Secondly, whilst the judge was correct to say that the appellant's role in founding NA was a relevant factor in assessing his culpability, it was necessary to focus on his actions and his role during the indictment period. Applying that focus, and in all the circumstances of the case, a provisional sentence at or near the very top of the offence range was, in our view, excessive. A custodial term of around eight years, before considering mitigation, would in our view have been appropriate.

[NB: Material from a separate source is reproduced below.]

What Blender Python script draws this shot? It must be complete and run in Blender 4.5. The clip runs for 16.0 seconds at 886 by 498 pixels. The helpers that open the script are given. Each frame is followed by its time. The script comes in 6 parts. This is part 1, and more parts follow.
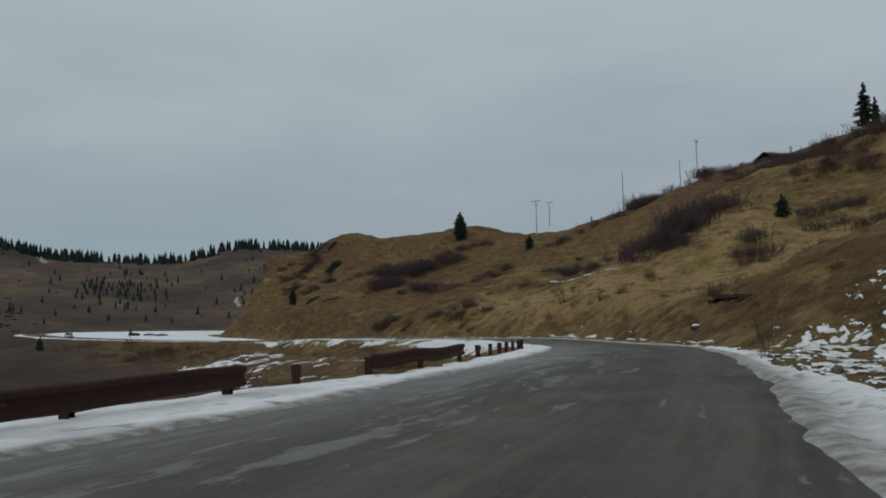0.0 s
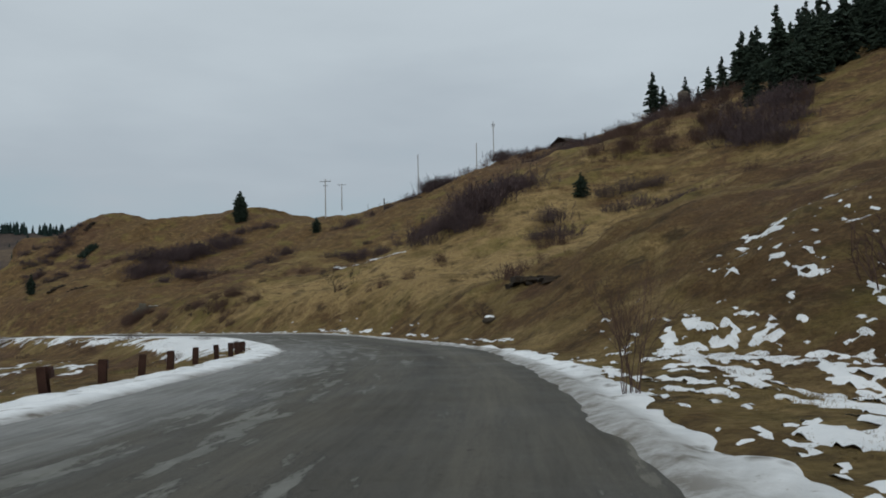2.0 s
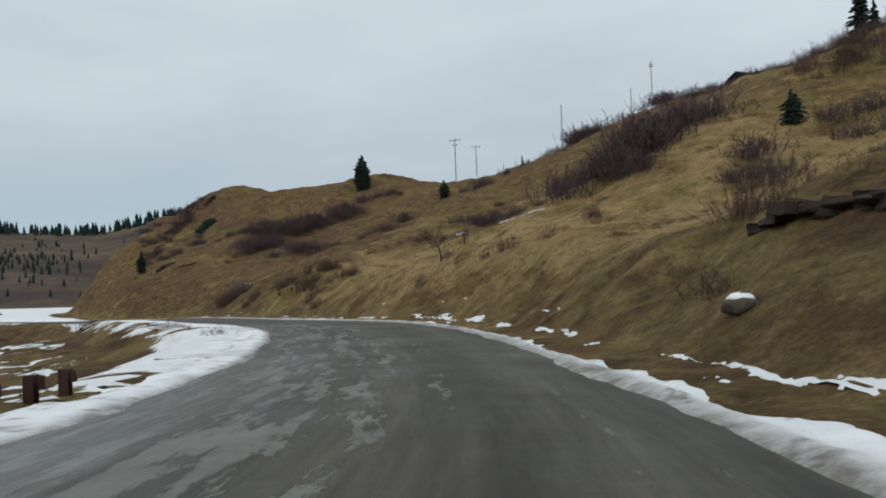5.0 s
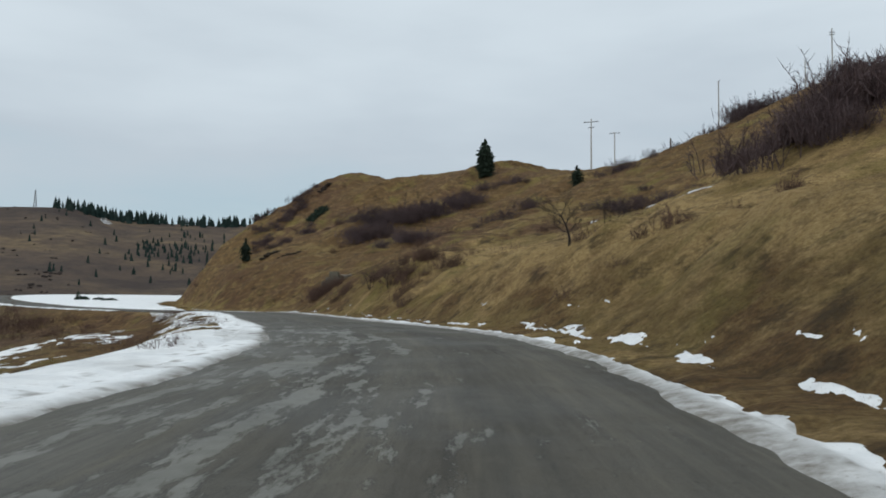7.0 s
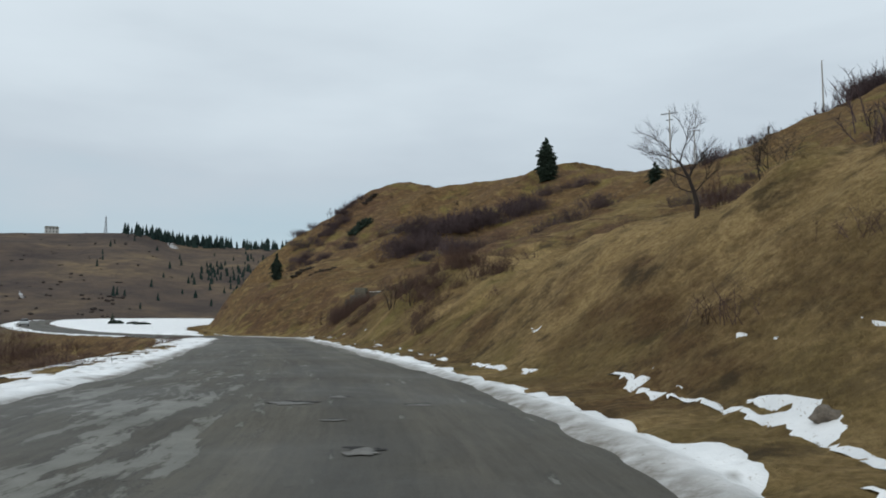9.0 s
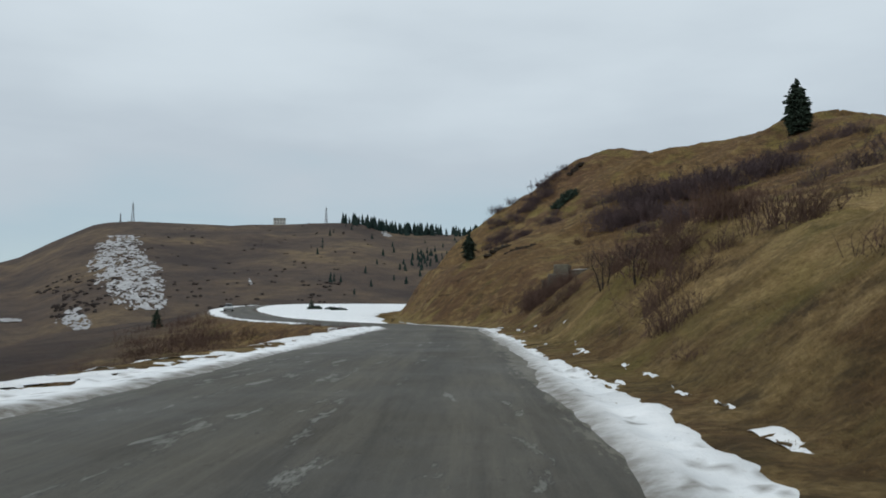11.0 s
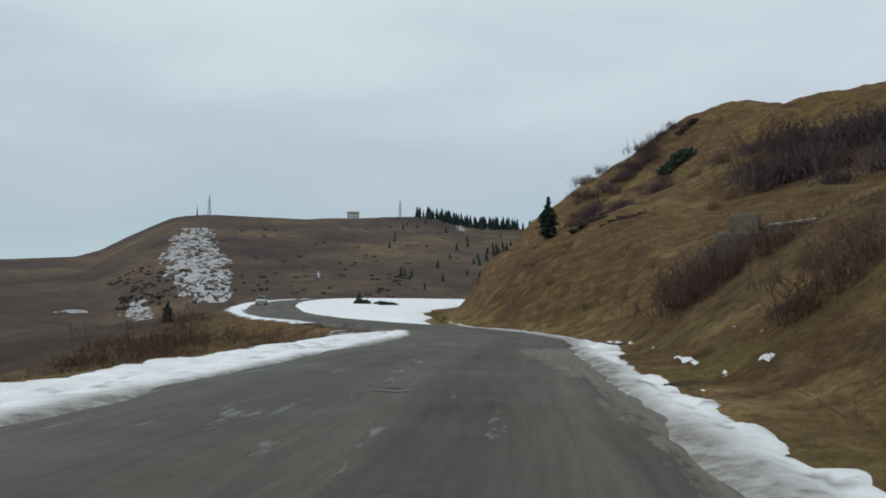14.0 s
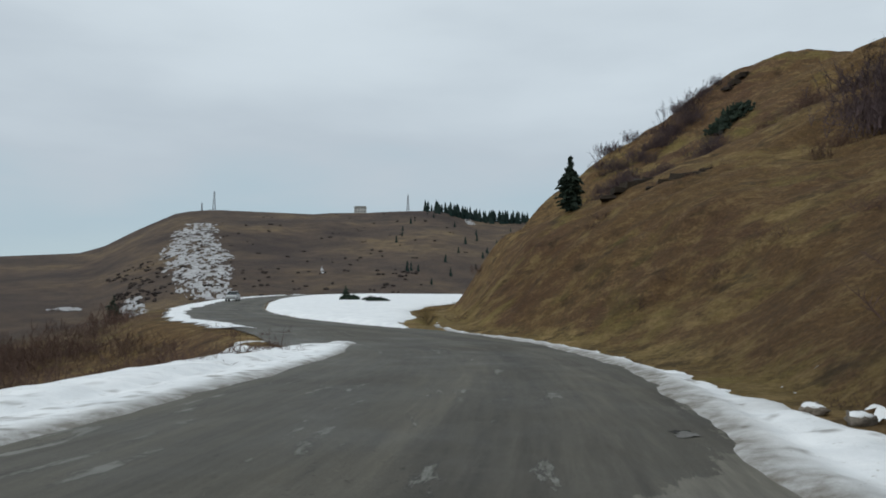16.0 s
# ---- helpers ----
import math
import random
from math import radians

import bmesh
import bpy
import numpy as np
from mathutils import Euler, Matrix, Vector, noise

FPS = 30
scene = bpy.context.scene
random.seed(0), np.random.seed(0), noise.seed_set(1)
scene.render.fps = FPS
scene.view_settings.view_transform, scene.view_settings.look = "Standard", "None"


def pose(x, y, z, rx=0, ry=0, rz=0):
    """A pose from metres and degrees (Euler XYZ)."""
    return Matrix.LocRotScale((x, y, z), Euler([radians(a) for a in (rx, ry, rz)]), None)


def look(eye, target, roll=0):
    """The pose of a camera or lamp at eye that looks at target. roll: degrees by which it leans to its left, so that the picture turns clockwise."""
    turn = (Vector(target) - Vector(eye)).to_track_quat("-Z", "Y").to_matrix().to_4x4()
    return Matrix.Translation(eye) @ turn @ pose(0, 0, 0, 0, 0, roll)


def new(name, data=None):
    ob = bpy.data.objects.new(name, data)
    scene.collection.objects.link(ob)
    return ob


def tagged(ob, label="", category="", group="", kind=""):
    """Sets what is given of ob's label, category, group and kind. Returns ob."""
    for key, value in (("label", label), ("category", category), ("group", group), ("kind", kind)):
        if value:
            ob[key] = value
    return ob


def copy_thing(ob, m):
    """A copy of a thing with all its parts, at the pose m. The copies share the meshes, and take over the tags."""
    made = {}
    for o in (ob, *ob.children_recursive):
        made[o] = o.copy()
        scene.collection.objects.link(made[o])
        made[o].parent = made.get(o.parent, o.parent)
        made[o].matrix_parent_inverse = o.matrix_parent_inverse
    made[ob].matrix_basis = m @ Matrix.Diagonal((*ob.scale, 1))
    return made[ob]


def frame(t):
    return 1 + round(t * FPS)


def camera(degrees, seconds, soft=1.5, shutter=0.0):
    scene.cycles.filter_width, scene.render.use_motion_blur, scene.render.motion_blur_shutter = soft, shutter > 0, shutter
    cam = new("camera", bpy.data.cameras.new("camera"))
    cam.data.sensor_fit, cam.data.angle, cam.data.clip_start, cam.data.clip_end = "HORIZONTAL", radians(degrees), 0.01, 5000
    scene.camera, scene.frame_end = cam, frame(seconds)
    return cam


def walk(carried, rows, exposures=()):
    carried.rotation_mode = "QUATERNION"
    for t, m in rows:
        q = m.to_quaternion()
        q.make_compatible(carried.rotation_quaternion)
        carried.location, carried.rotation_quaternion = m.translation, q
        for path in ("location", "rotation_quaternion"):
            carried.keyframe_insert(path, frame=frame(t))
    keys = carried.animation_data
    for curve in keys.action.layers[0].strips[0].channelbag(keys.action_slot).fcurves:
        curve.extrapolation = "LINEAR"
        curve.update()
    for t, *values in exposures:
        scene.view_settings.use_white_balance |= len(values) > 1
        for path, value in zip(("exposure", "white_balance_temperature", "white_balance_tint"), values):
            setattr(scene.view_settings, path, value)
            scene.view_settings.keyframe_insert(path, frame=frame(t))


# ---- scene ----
cam = camera(58.33, 16.0, soft=1.8)
# seconds, eye, target, roll: a car that follows the road round the hillside
PATH = [
    (0, (0.008, -0.001, 1.349), (-1.777, 9.795, 2.268), -0.92),
    (0.5, (0.166, 3.948, 1.327), (-0.387, 13.895, 2.185), -0.41),
    (1, (0.660, 7.897, 1.314), (1.121, 17.855, 2.108), -0.02),
    (1.5, (1.319, 11.803, 1.314), (2.140, 21.738, 2.103), -0.37),
    (2, (2.011, 15.736, 1.321), (2.690, 25.685, 2.076), -1.36),
    (2.5, (2.497, 19.616, 1.322), (2.842, 29.584, 2.040), -1.28),
    (3, (2.887, 23.452, 1.309), (2.875, 33.424, 2.057), -1.23),
    (5.5, (3.176, 43.608, 1.149), (1.522, 53.458, 1.642), -1.55),
    (6, (2.703, 47.767, 1.093), (0.485, 57.496, 1.755), -0.75),
    (6.5, (2.075, 51.867, 1.019), (-0.480, 61.513, 1.673), -0.03),
    (7, (1.302, 56.028, 0.949), (-1.475, 65.619, 1.500), 0.31),
    (7.5, (0.542, 60.211, 0.888), (-2.296, 69.788, 1.373), 1.41),
    (8, (-0.259, 64.455, 0.849), (-3.075, 74.033, 1.423), 1.13),
    (8.5, (-1.159, 68.661, 0.832), (-4.285, 78.137, 1.502), 0.18),
    (9, (-2.206, 72.695, 0.833), (-5.749, 82.010, 1.652), -0.14),
    (9.5, (-3.430, 76.524, 0.837), (-7.515, 85.629, 1.484), 0.41),
    (10, (-4.975, 80.315, 0.857), (-9.871, 89.014, 1.456), -0.26),
    (12.5, (-17.077, 99.612, 0.484), (-23.292, 107.414, 1.185), 0.73),
    (13, (-19.555, 103.339, 0.452), (-25.800, 111.119, 1.147), 0.22),
    (13.5, (-22.197, 107.325, 0.407), (-28.619, 114.966, 1.018), -0.29),
    (14, (-24.915, 110.922, 0.358), (-31.517, 118.409, 0.957), 0.58),
    (14.5, (-27.642, 114.532, 0.317), (-34.406, 121.874, 0.907), 0.75),
    (15, (-30.519, 118.425, 0.250), (-37.302, 125.758, 0.710), 0.81),
    (15.5, (-33.254, 122.223, 0.206), (-39.920, 129.647, 0.875), 0.38),
    (16, (-35.929, 125.827, 0.158), (-42.628, 133.231, 0.703), 0.33),
]
walk(cam, [(t, look(eye, target, roll)) for t, eye, target, roll in PATH],
     [(0, -0.22), (1, -0.06), (2, 0.12), (3, 0.25), (5.5, 0.43), (7.5, 0.5), (9, 0.53), (10, 0.48), (12.5, 0.42), (16, 0.42)])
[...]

Thirdly, and with all respect to the judge, the mitigating factors were in our view significant. The appellant's comparatively young age when he committed the offence, his lack of previous convictions, and the fact that he had committed no crime during the long period between his arrest and his trial were important factors in assessing his criminality. The marked decline in his health during the long period of delay before he was charged – a period which was unexplained before the judge – meant that by the time he was sentenced the impact of imprisonment would be significantly heavier for him than it would be for most other prisoners. The collective weight of the mitigating factors required a greater reduction from the provisional sentence than the judge can have allowed.
These considerations taken together lead us to the conclusion that the custodial term imposed by the judge was manifestly excessive in length.
We therefore allow this appeal. We quash the special custodial sentence of nine years six months imposed below. We substitute for it a special custodial sentence, pursuant to section 278 of the Sentencing Act 2020 of eight years, comprising a custodial term of seven years and an extended licence period of one year.